Recorded data –
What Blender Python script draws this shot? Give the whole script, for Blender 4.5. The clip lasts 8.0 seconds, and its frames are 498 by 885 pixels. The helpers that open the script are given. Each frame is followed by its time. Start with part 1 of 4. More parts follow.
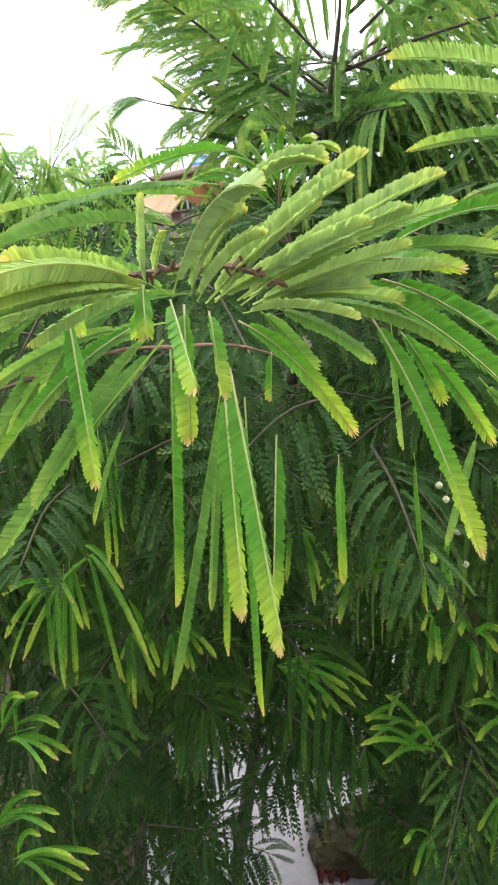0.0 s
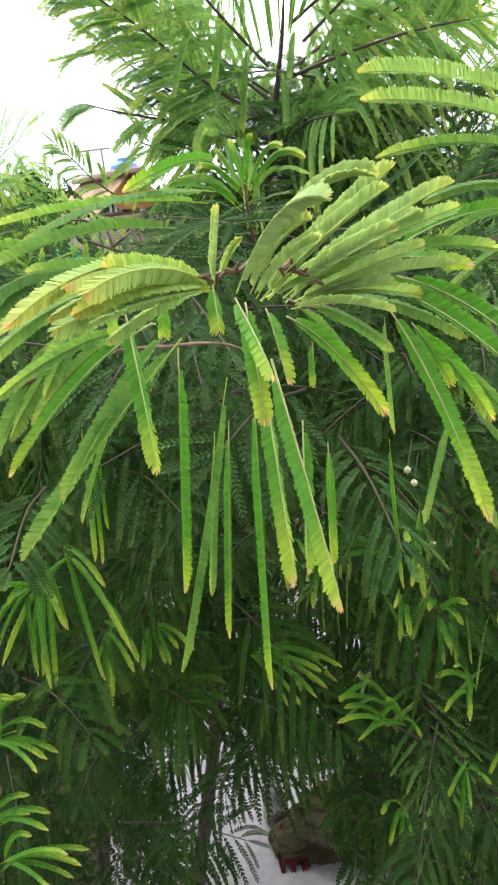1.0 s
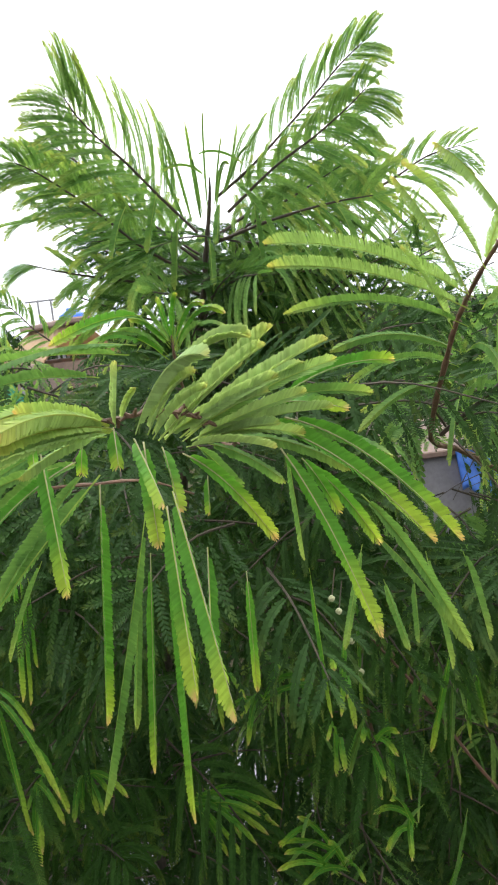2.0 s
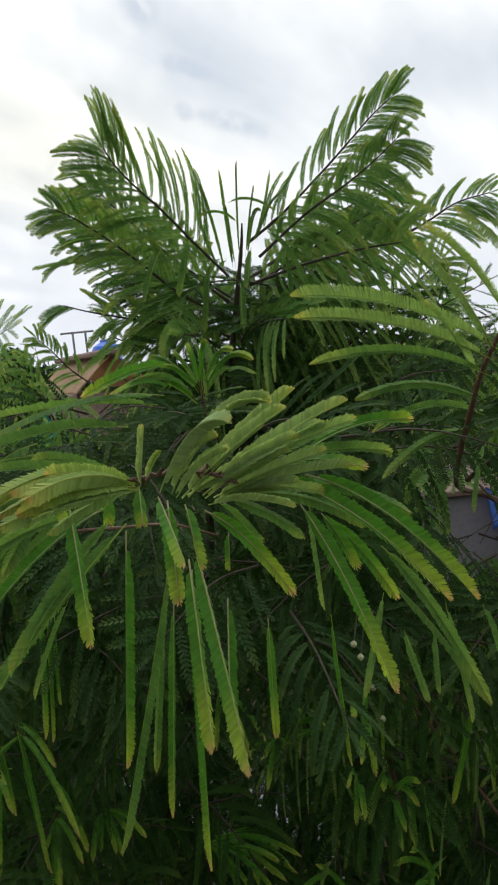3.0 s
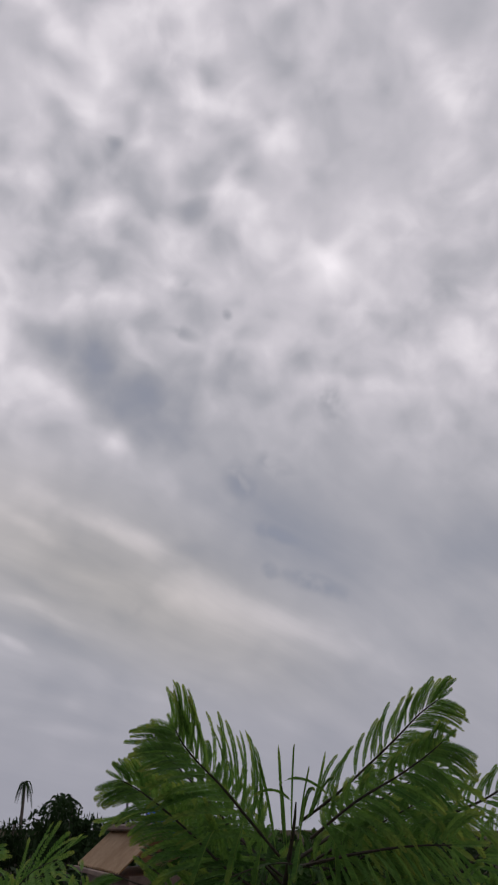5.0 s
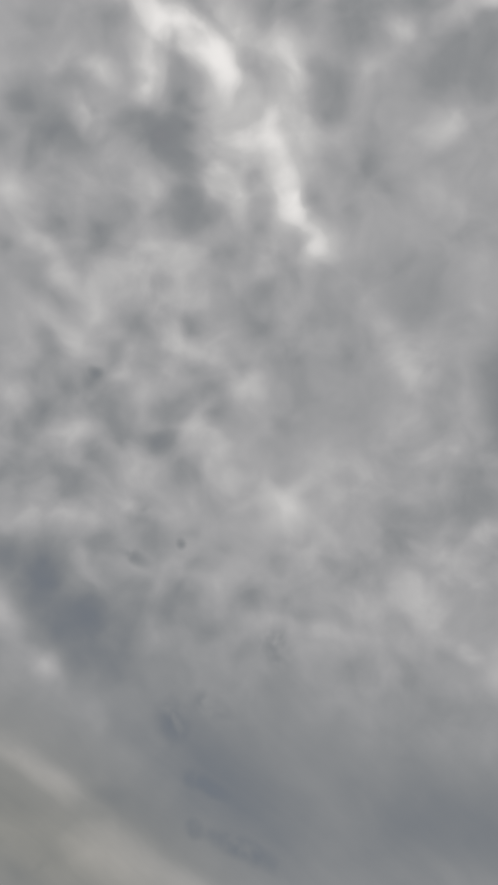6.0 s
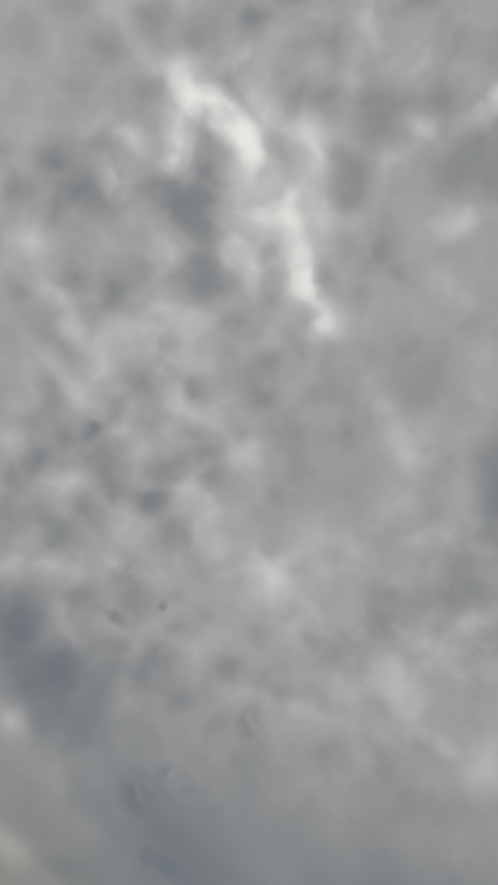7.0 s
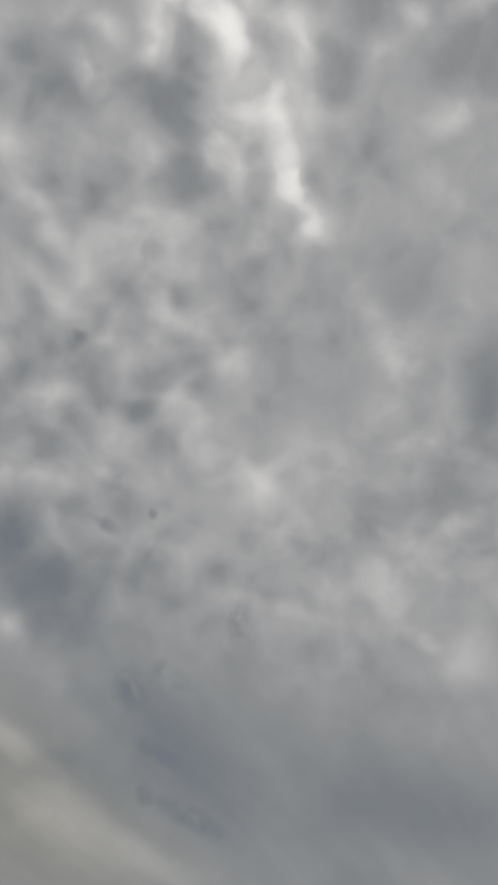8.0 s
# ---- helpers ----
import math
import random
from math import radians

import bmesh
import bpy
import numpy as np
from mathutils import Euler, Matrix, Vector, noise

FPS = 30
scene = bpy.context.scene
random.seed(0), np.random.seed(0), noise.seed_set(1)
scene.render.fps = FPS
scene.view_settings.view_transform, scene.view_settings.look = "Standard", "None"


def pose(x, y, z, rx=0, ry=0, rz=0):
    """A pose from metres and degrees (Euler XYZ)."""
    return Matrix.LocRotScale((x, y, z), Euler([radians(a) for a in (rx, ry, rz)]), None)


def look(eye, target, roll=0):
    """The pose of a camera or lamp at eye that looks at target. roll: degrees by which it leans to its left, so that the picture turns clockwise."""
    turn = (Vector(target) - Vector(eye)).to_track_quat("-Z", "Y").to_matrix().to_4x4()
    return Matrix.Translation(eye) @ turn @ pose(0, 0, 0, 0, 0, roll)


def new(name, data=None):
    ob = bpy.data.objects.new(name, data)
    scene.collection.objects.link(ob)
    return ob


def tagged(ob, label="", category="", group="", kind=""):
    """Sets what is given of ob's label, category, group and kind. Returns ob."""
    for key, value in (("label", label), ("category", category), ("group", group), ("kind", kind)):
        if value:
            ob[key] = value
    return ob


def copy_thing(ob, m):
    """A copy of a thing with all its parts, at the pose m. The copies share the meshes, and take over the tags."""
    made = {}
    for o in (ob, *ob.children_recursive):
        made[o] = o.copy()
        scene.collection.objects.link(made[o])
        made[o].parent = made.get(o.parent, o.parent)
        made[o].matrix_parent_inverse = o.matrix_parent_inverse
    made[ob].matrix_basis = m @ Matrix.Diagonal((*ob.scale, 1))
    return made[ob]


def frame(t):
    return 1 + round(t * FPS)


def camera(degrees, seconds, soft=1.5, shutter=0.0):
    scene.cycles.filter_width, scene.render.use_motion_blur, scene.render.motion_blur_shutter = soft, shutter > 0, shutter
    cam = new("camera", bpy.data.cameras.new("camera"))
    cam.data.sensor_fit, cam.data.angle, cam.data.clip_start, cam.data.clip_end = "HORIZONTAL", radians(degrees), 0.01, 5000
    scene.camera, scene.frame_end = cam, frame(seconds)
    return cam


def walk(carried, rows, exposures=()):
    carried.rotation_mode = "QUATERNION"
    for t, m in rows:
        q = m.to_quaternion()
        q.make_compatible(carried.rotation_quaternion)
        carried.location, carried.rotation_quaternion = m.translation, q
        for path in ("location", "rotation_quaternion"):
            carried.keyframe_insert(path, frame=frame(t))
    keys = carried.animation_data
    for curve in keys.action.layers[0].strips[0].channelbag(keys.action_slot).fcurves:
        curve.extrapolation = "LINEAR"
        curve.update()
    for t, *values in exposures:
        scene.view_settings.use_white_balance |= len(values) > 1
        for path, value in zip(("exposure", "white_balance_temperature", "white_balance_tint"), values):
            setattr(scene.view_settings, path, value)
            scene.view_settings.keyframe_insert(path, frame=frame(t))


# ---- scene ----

Task description – Pictures in the data above should not be copied; transcribe everything else exactly.

Written answer –
What Blender Python script draws this shot? Give the whole script, for Blender 4.5. The clip lasts 8.0 seconds, and its frames are 498 by 885 pixels. The helpers that open the script are given. Each frame is followed by its time. Start with part 1 of 4. More parts follow.
0.0 s
1.0 s
2.0 s
3.0 s
5.0 s
6.0 s
7.0 s
8.0 s
# ---- helpers ----
import math
import random
from math import radians

import bmesh
import bpy
import numpy as np
from mathutils import Euler, Matrix, Vector, noise

FPS = 30
scene = bpy.context.scene
random.seed(0), np.random.seed(0), noise.seed_set(1)
scene.render.fps = FPS
scene.view_settings.view_transform, scene.view_settings.look = "Standard", "None"


def pose(x, y, z, rx=0, ry=0, rz=0):
    """A pose from metres and degrees (Euler XYZ)."""
    return Matrix.LocRotScale((x, y, z), Euler([radians(a) for a in (rx, ry, rz)]), None)


def look(eye, target, roll=0):
    """The pose of a camera or lamp at eye that looks at target. roll: degrees by which it leans to its left, so that the picture turns clockwise."""
    turn = (Vector(target) - Vector(eye)).to_track_quat("-Z", "Y").to_matrix().to_4x4()
    return Matrix.Translation(eye) @ turn @ pose(0, 0, 0, 0, 0, roll)


def new(name, data=None):
    ob = bpy.data.objects.new(name, data)
    scene.collection.objects.link(ob)
    return ob


def tagged(ob, label="", category="", group="", kind=""):
    """Sets what is given of ob's label, category, group and kind. Returns ob."""
    for key, value in (("label", label), ("category", category), ("group", group), ("kind", kind)):
        if value:
            ob[key] = value
    return ob


def copy_thing(ob, m):
    """A copy of a thing with all its parts, at the pose m. The copies share the meshes, and take over the tags."""
    made = {}
    for o in (ob, *ob.children_recursive):
        made[o] = o.copy()
        scene.collection.objects.link(made[o])
        made[o].parent = made.get(o.parent, o.parent)
        made[o].matrix_parent_inverse = o.matrix_parent_inverse
    made[ob].matrix_basis = m @ Matrix.Diagonal((*ob.scale, 1))
    return made[ob]


def frame(t):
    return 1 + round(t * FPS)


def camera(degrees, seconds, soft=1.5, shutter=0.0):
    scene.cycles.filter_width, scene.render.use_motion_blur, scene.render.motion_blur_shutter = soft, shutter > 0, shutter
    cam = new("camera", bpy.data.cameras.new("camera"))
    cam.data.sensor_fit, cam.data.angle, cam.data.clip_start, cam.data.clip_end = "HORIZONTAL", radians(degrees), 0.01, 5000
    scene.camera, scene.frame_end = cam, frame(seconds)
    return cam


def walk(carried, rows, exposures=()):
    carried.rotation_mode = "QUATERNION"
    for t, m in rows:
        q = m.to_quaternion()
        q.make_compatible(carried.rotation_quaternion)
        carried.location, carried.rotation_quaternion = m.translation, q
        for path in ("location", "rotation_quaternion"):
            carried.keyframe_insert(path, frame=frame(t))
    keys = carried.animation_data
    for curve in keys.action.layers[0].strips[0].channelbag(keys.action_slot).fcurves:
        curve.extrapolation = "LINEAR"
        curve.update()
    for t, *values in exposures:
        scene.view_settings.use_white_balance |= len(values) > 1
        for path, value in zip(("exposure", "white_balance_temperature", "white_balance_tint"), values):
            setattr(scene.view_settings, path, value)
            scene.view_settings.keyframe_insert(path, frame=frame(t))


# ---- scene ----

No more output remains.